VOA: “4000 Chest X-Rays per hour”

Voice of America reports:

The International Atomic Energy Agency said it was informed by Japanese authorities that the fire took place at a storage pond for spent fuel rods at the plant’s number 4 unit, and that radioactivity was released directly into the atmosphere at dose rates equivalent to 4,000 chest X-rays every hour.

4 thoughts on “VOA: “4000 Chest X-Rays per hour””


  1. This site is a real contribution to public understanding of climate science and public policy. So, I hope you will not take this comment wrongly. I think all the posts about the nuclear power problems in Japan are off target. Actually, given the double whammy of an extreme earthquake and a tsunami, they have held up well. Remember the Japanese plants are 40 plus years old. Let’s not be alarmist about the wrong things.

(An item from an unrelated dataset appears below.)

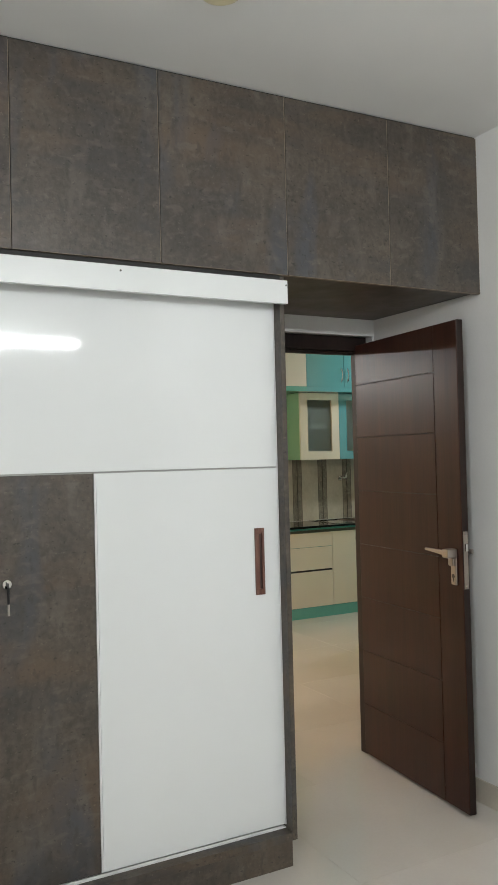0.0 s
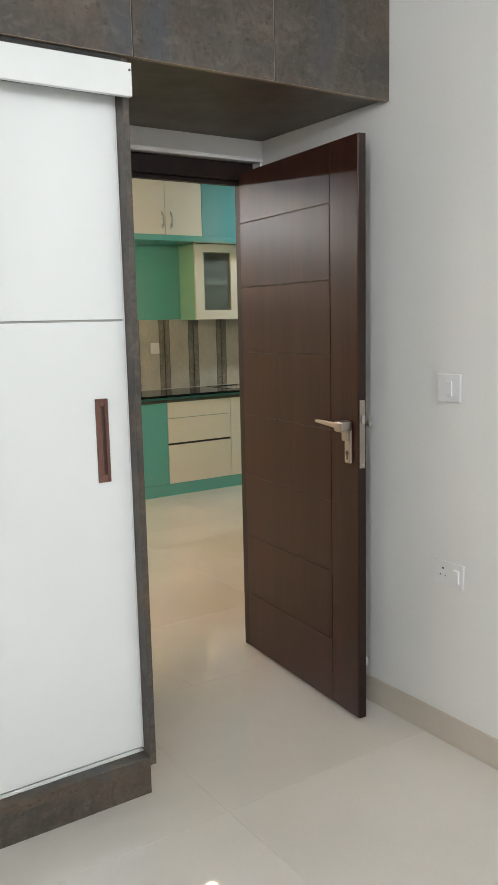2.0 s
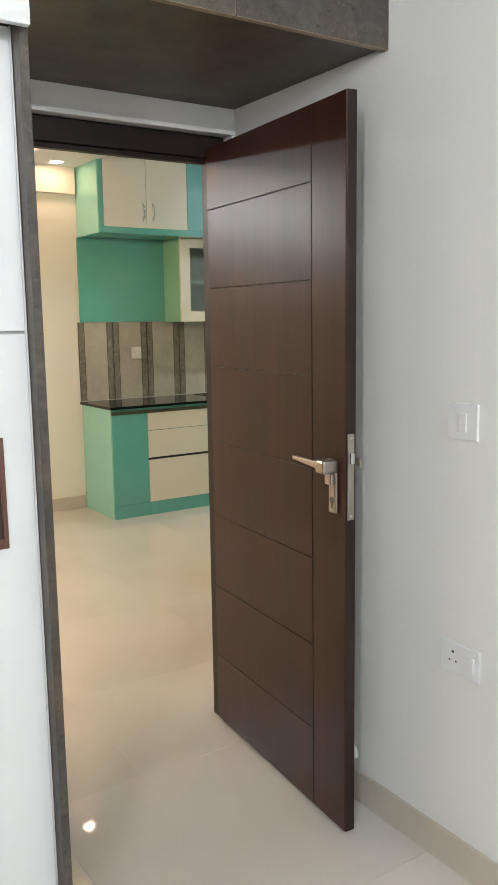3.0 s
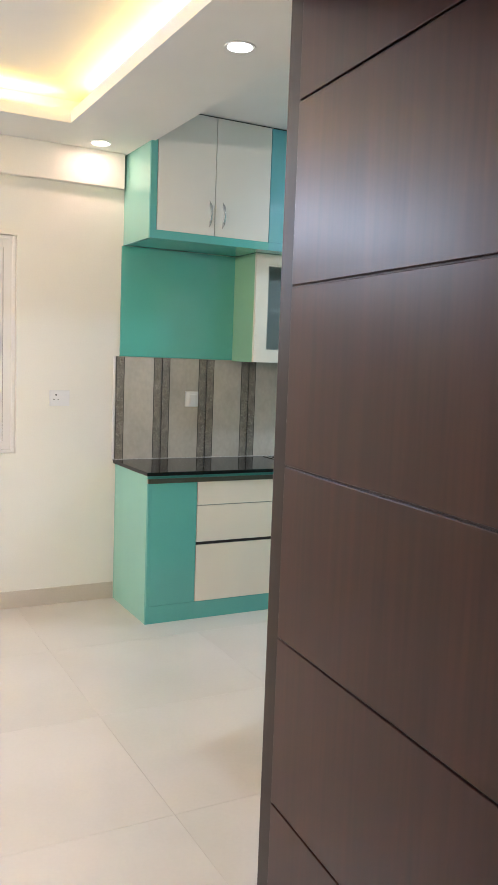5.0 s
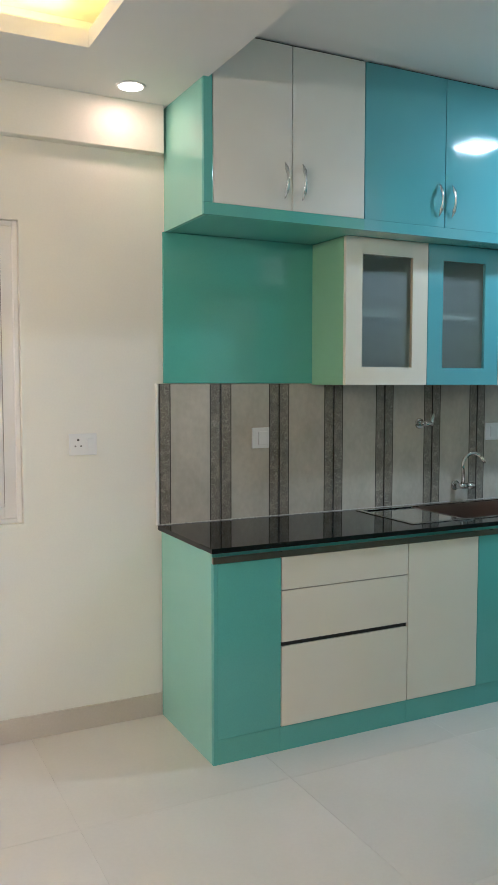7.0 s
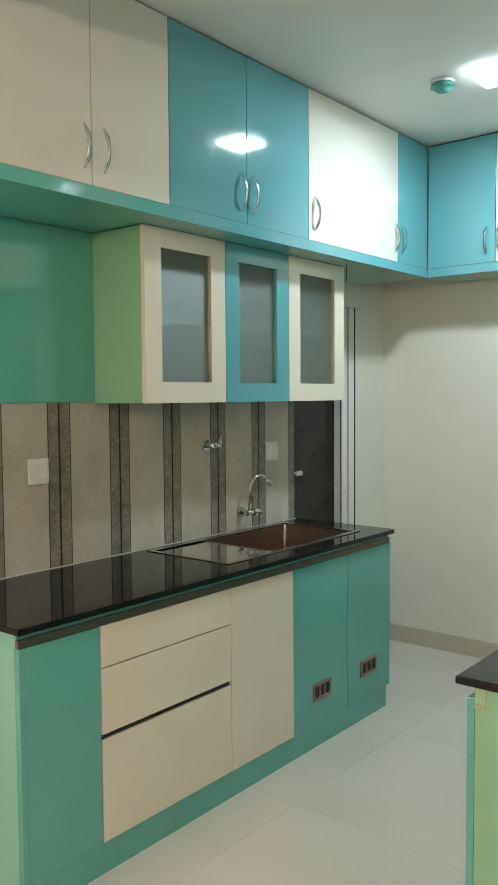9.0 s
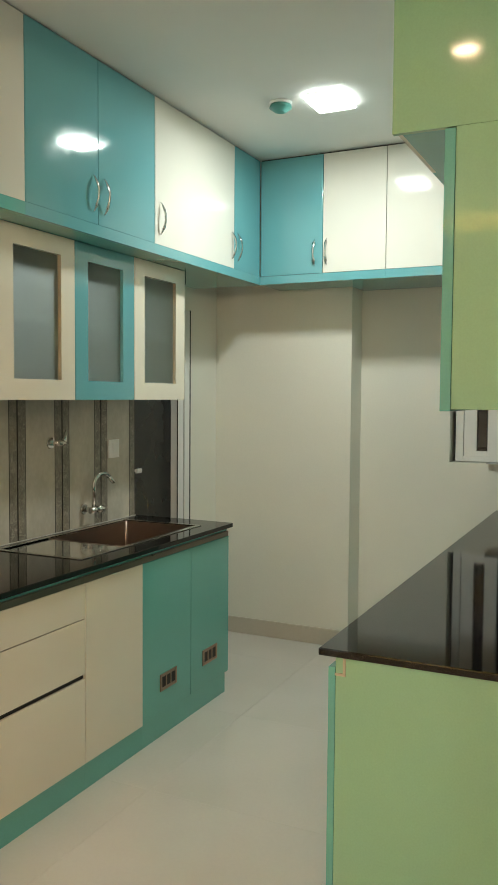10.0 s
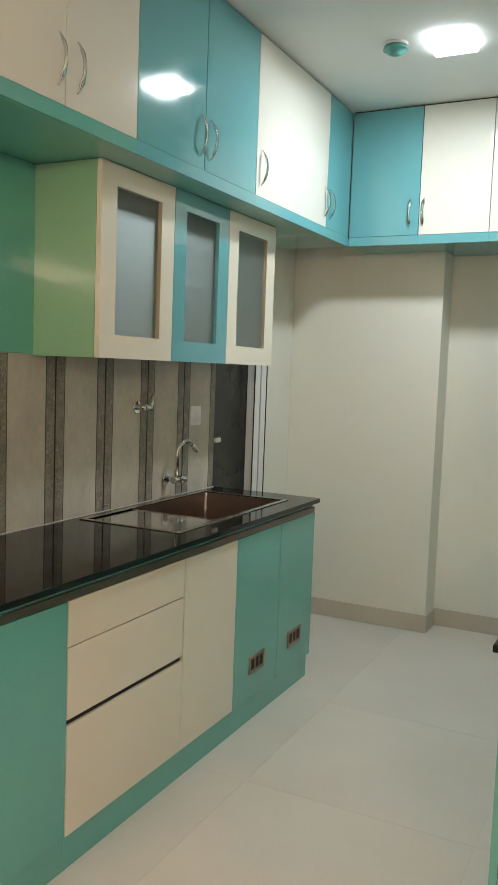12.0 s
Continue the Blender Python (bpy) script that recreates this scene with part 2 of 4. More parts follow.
def smeared(m, low, high):
    """Wiped-on haze over a gloss surface: its coat is rougher in soft patches."""
    nt = m.node_tree
    tc = nt.nodes.new("ShaderNodeTexCoord")
    n = nt.nodes.new("ShaderNodeTexNoise")
    n.inputs["Scale"].default_value, n.inputs["Detail"].default_value, n.inputs["Distortion"].default_value = 7.0, 6.0, 1.5
    r = nt.nodes.new("ShaderNodeMapRange")
    r.inputs["From Min"].default_value, r.inputs["From Max"].default_value = 0.48, 0.66
    r.inputs["To Min"].default_value, r.inputs["To Max"].default_value = low, high
    nt.links.new(tc.outputs["Object"], n.inputs["Vector"])
    nt.links.new(n.outputs["Fac"], r.inputs["Value"])
    nt.links.new(r.outputs[0], nt.nodes["Principled BSDF"].inputs["Coat Roughness"])


for laminate, haze in ((BLUE, 0.16), (TEAL, 0.12), (GREEN, 0.1), (WHITE, 0.07)):
    smeared(laminate, 0.03, haze)
STONE = stone_laminate()
BAND = relief_band()

# ---- mesh helpers ----
ORIGIN = {}


def box(x0, x1, y0, y1, z0, z1, bevel=0.0, bm=None):
    """A box between the given planes, its edges rounded by bevel; added to bm if given."""
    one = bmesh.new()
    bmesh.ops.create_cube(one, size=1.0)
    for v in one.verts:
        v.co = Vector(((x0 + x1) / 2 + v.co.x * (x1 - x0), (y0 + y1) / 2 + v.co.y * (y1 - y0), (z0 + z1) / 2 + v.co.z * (z1 - z0)))
    if bevel:
        bmesh.ops.bevel(one, geom=one.edges[:], offset=bevel, segments=2, affect="EDGES", profile=0.5)
    return merge(bm, one)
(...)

Nuclear power is one alternative along with renewable sources that may get us off the oil and coal treadmill. Are nuclear power plants more dangerous than coal fired plants? Read Lovelock’s latest book for an revealing comparison of the negative effects of the two sources. Many of us who were once adamantly opposed to nuclear power have changed our minds. In a few years we may regret having frightened the public into banning new nuclear power, as CO2 rises above 450 ppm and the acceleration of the Greenland and Antarctic ice sheets have continued to accelerate beyond the levels established in the latest study in Geophysical Research Letters. I would like to see a post that considers these issues and promotes rational discussion rather than panic. Please keep this site active. I check it every day. Thanks.


    1. appreciate your perspective – got it that these are old nukes – if they manage to get thru this with minimal public casualties, that is potentially an argument in favor.
      understand also that newer designs are supposed to address these problems –
      however – there is a record of hubris in regard to nuclear power, of engineers assuring us from the beginning, that “We’ve thought of everything”

      Unfortunately, in each case where there is a problem, the flaws are glaringly obvious, and especially to those who have been tracking the industry for as long as I have.
      Emergency cooling vulnerability has been a serious issue since 1971, when tests showed serious problems. Those were papered over at the time, (I attended those hearings in DC as a teenager) but cropped up at TMI, and here.
      The issue at this point is really not a safety one, it’s an economic and liability one.
      It wasn’t that a ragged bunch of protesters in overalls shut the nuke industry down, the guys in Brooks brothers suits had already done that based on egregious construction flaws and cost overruns that put a number of utilities into chapter 11.
      This accident will undoubtably necessitate a costly review, probably multiple retrofits, and redesigns as well. That will take years, and cost billions. Meanwhile, the economy will move on.
      We’ll either solve the problem going forward with renewables, which are available, and can provide base load power, or we won’t – because I just don’t believe we can build nuclear plants fast enough, or afford to build as many, as we need.


    1. You make good points, and I hope you’ll stay in touch to keep me informed, I’d like to do something with your graphs but I’m on a tight deadline right at this moment.

      There are several factors about “radiation level” measures that can lead us astray –
      obviously, counts at the reactor gate are going to be high after a release –
      after which they “decline” – meaning, I guess that nuclides are dispersed in the atmosphere ie they “go away”.
      except, they don’t go away, they are circulating, being absorbed into the soil, ocean water, and biota, where, depending on what element you’re talking about, they will be taken up, re-taken up, and begin to have effects in the food chain.
      Some may possibly contaminate soils and affect the marketability of ag products in the region. Some will concentrate in the food chain up through the top level predators, perhaps on the order of thousands, or hundreds of thousands of times.

      If there are products there of the “Mox” fuel from reactor 3, ie plutonium, some could be inhaled, which means, since it’s an alpha emitter, there is no
      “sheet of paper” to shield delicate lung tissues from the alpha waves that will
      be crashing thru them.
      Alarmism is not a good thing, but many people remember the experience of those rescuers at Chernobyl, and Ground zero 911, who believed their government’s assurances that all was safe and well, and later found out differently.